## Start Given information

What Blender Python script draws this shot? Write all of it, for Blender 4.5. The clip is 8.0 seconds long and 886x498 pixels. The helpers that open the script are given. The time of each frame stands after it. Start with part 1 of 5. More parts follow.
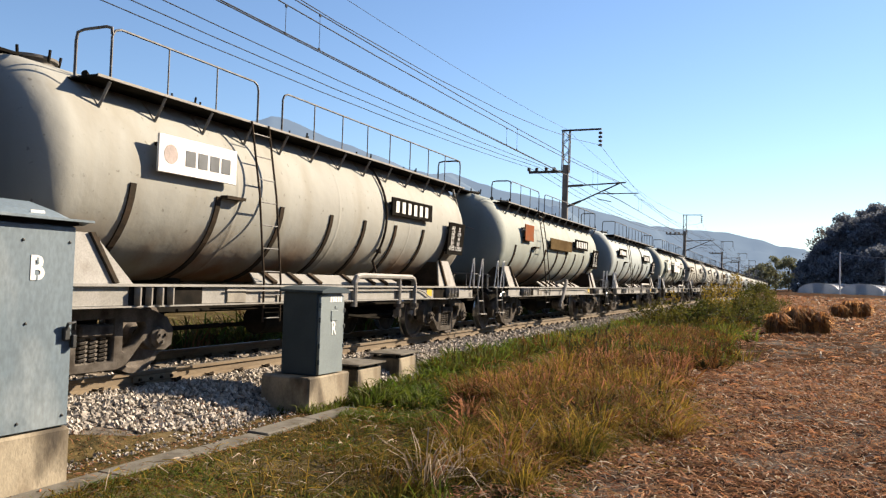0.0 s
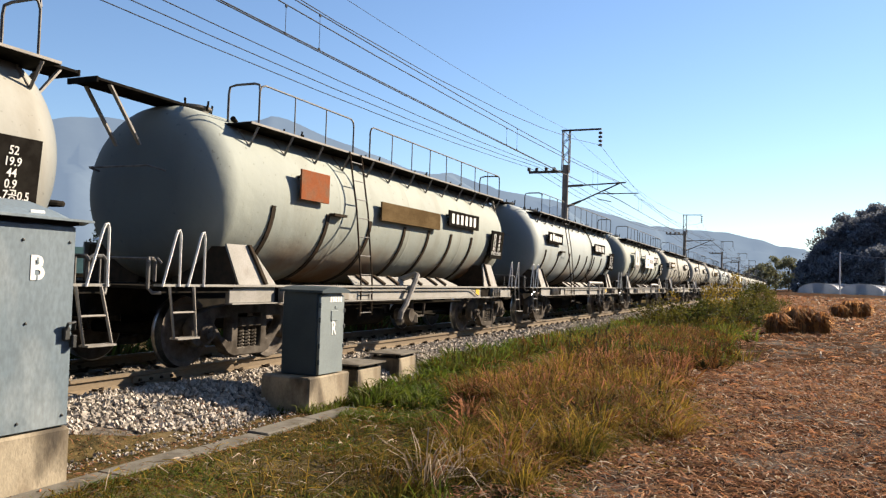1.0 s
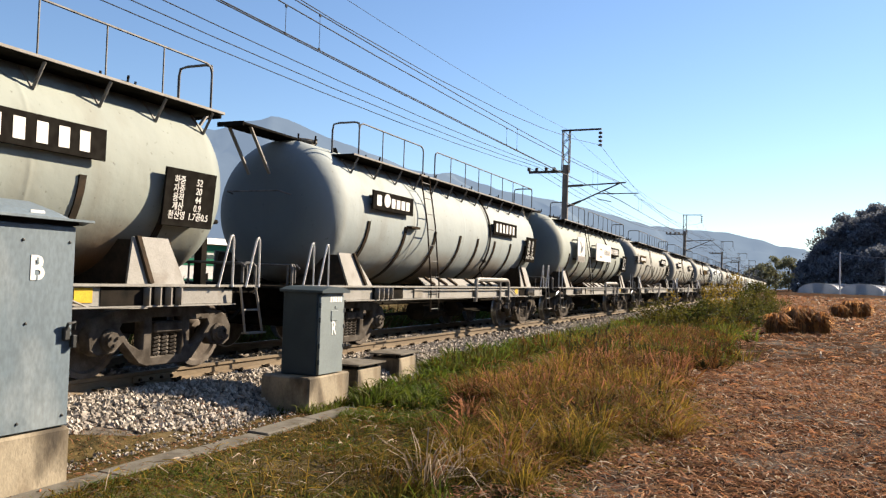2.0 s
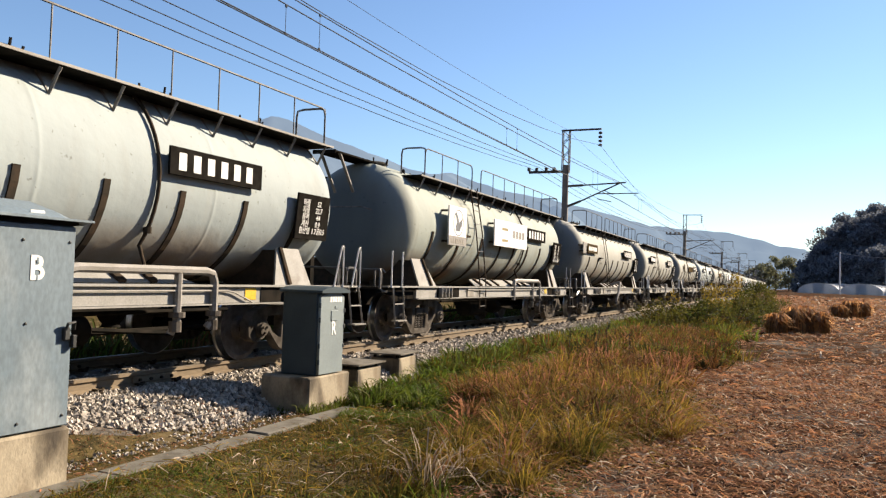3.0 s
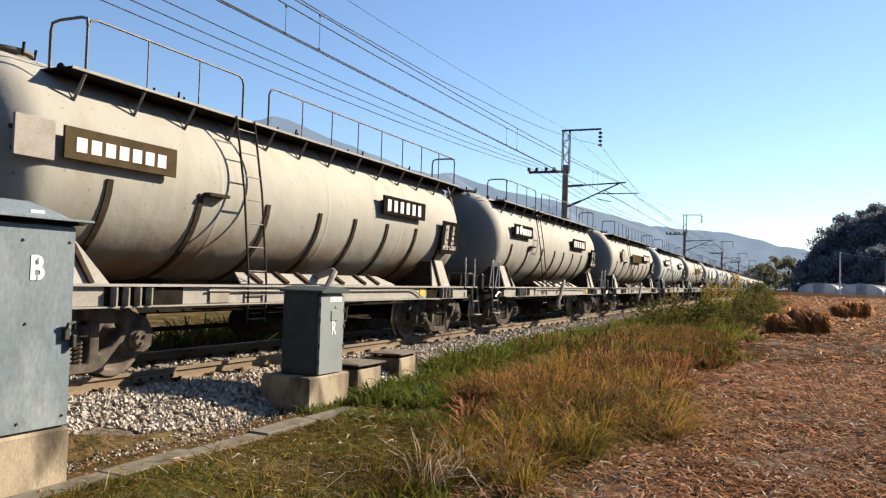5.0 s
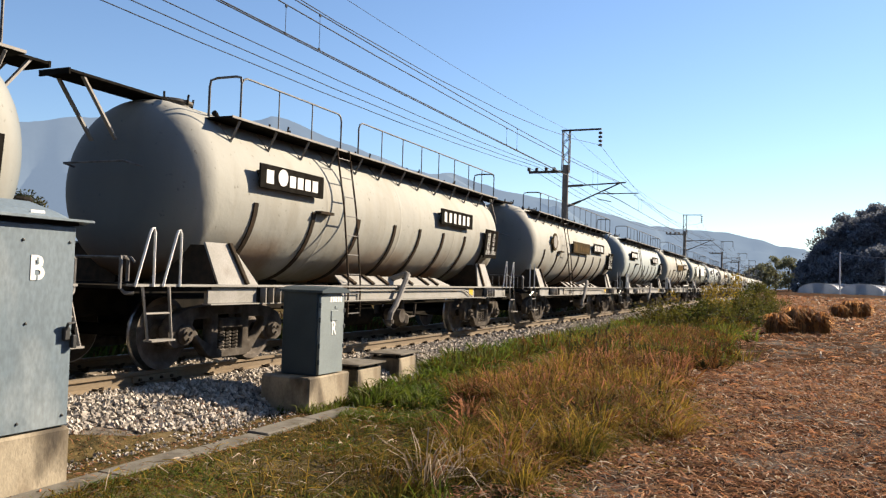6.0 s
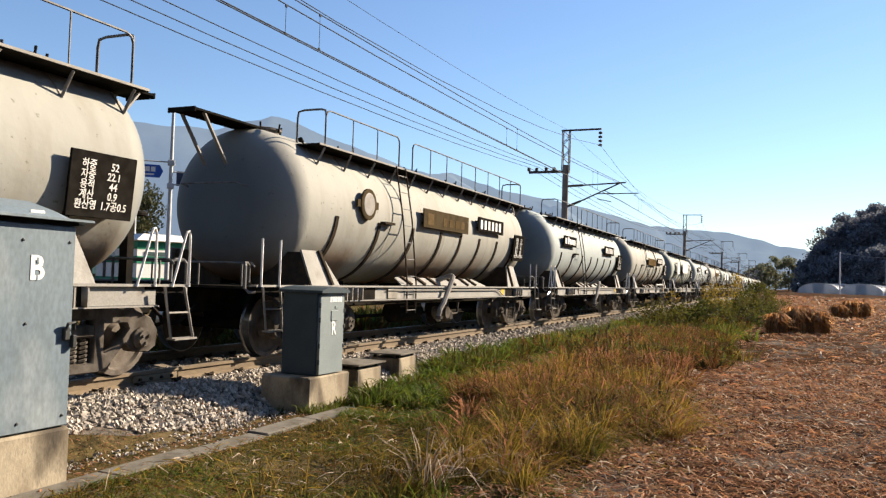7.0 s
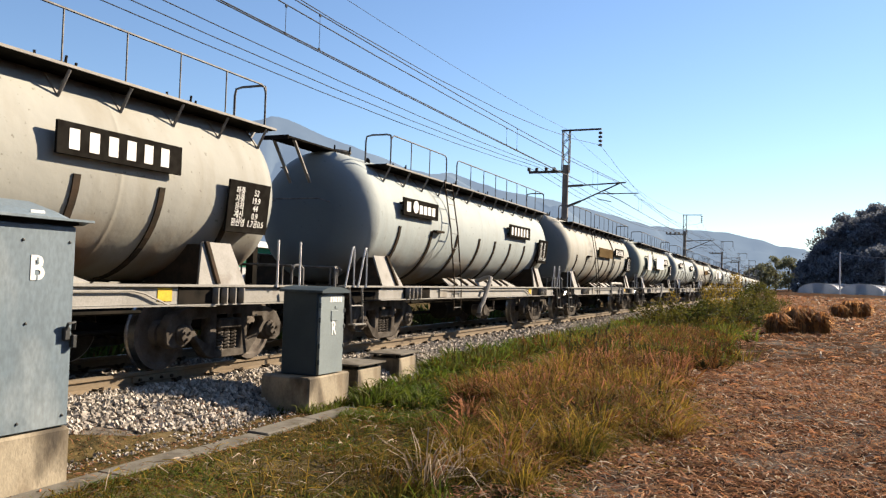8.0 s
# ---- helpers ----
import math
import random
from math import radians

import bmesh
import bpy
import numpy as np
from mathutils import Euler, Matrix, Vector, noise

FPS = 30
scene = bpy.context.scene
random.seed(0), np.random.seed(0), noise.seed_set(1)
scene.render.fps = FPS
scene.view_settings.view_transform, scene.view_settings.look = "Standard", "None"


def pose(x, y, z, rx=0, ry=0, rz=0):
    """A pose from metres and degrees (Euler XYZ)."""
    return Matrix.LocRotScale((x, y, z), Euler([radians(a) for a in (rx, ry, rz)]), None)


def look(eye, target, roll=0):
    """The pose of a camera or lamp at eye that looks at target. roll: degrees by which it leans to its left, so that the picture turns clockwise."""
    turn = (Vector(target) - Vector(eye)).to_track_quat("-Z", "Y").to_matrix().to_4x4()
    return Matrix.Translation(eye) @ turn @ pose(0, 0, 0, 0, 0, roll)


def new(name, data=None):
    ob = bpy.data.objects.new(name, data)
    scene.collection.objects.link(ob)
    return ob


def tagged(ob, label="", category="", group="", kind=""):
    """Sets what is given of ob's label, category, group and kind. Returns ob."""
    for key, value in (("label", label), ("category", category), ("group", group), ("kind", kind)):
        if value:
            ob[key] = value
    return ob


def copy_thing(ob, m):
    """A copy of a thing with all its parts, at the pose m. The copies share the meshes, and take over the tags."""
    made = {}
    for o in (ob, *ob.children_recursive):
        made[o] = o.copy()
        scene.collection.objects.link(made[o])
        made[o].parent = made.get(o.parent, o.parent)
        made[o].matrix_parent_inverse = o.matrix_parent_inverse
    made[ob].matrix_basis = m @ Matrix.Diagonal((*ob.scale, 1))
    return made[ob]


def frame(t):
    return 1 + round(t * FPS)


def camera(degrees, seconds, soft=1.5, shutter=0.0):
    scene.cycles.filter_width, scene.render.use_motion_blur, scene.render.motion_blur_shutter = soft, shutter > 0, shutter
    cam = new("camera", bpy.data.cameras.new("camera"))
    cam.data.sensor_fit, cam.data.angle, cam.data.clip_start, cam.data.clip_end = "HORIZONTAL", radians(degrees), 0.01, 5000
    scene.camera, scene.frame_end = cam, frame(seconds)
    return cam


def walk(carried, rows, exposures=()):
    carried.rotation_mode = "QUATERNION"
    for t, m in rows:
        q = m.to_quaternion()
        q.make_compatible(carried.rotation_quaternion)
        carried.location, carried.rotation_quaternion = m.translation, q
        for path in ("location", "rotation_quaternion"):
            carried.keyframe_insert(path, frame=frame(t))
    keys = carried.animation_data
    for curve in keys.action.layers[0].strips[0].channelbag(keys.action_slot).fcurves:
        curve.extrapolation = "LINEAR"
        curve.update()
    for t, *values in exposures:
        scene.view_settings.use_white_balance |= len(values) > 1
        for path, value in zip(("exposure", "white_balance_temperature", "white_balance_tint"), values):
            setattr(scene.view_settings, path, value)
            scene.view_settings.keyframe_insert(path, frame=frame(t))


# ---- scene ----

## End Given information

Your instructions: Reproduce the material above exactly, first line through the line that contains "import math", minus the pictures.

Response:
What Blender Python script draws this shot? Write all of it, for Blender 4.5. The clip is 8.0 seconds long and 886x498 pixels. The helpers that open the script are given. The time of each frame stands after it. Start with part 1 of 5. More parts follow.
0.0 s
1.0 s
2.0 s
3.0 s
5.0 s
6.0 s
7.0 s
8.0 s
# ---- helpers ----
import math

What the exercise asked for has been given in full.